During the early 1960s, Vasquez hit the Las Vegas circuit and was met with success and opportunity. He sang at the Stardust Resort and Casino, the Dunes (Sky Room), The Sands, the Aladdin Hotel and Casino (Big Room), the Flamingo (Lounge), the Tropicana (Lounge), Harrah’s Lake Tahoe South Shore Room, where he worked for four years 1960-1964 without ever auditioning after being discovered at the Silver Slipper by Bill Harrah’s wife Scherry Harrah. He shared the bill with artists including Sammy Davis Jr., Harry Belafonte, Red Skelton, Jack Benny, Liberace, Ella Fitzgerald, Louis Prima, Dorthy Louden, Kay Starr, Jimmy Durante, George Burns, George Gobel, Danny Kaye, Mickey Rooney, Judy Garland, Mitzi Gaynor, Sophie Tucker, Eleanor Powell, Danny Thomas, Myron Cohen, Dianah Shore, Rosemary Clooney, Patti Page, Polly Bergan, Donald O'Conner, Juliet Prowse, The Mills Brothers, Billy Eckstine, George Tapps, Harold Minsky, George Marrow, Bill Cosby, Nat King Cole, The Kingston Trio, Dorothy Dorben, Don Arden and Billy Daniels.
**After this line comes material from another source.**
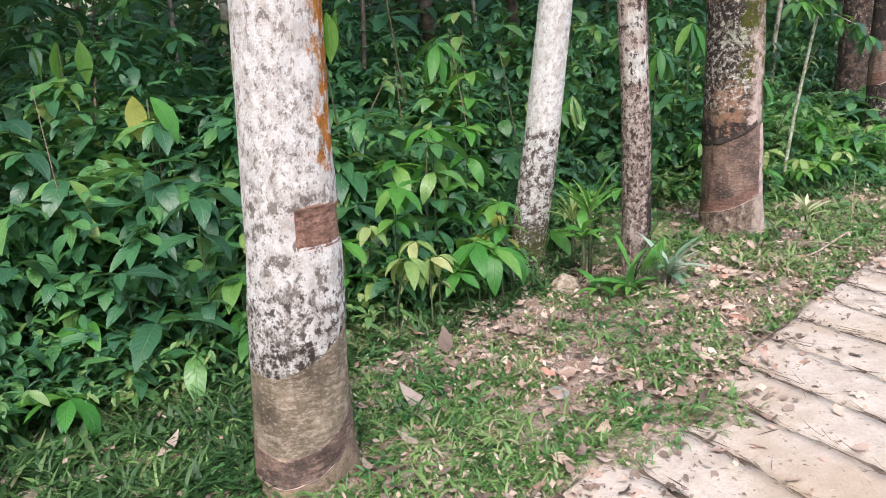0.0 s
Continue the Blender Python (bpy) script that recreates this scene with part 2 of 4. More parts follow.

Ray Vasquez also had years of work at Harrah's Lounge and the big room at Harvey's Resort Lounge in Lake Tahoe.

He met his future wife Renee (Renee Victor) in Lake Tahoe and Las Vegas when she was the "front girl" with Perez Prado's orchestra.

== International success ==

His career took off internationally in the late 1960s. Vasquez and his wife traveled to Paris to rehearse "Lido de Paris" and went on to perform in countries including Japan, Taiwan, Singapore, Venezuela, Cuba, the Philippines, Jamaica and Australia.

Vasquez and his wife worked for four years in Australia. Taped in Perth, their television series on the Nine network The Ray and Renee Show created an American sensation in Australia.

== TV and film ==

Upon his return to the United States in the 1970s, Vasquez continued his acting career. He worked in television, radio and film; and co-hosted the KTLA talk show Pacesetters.

Vasquez was an active member of Screen Actors Guild for over 30 years.

== Retirement years ==

In his retirement, Vasquez continued to emcee and sing in ballrooms and country clubs. He continued acting, booking commercials and print work into his senior years, and received residual payments from his acting career until his death.

== Death ==

Vasquez sang with a piano accompanist until he was 94. In 2018, he suffered a heart attack. After one month in rehabilitation, he retired. Ten months later, his health declined rapidly. He died at home on January 25, 2019, with his daughters and family surrounding him, two weeks shy of his 95th birthday.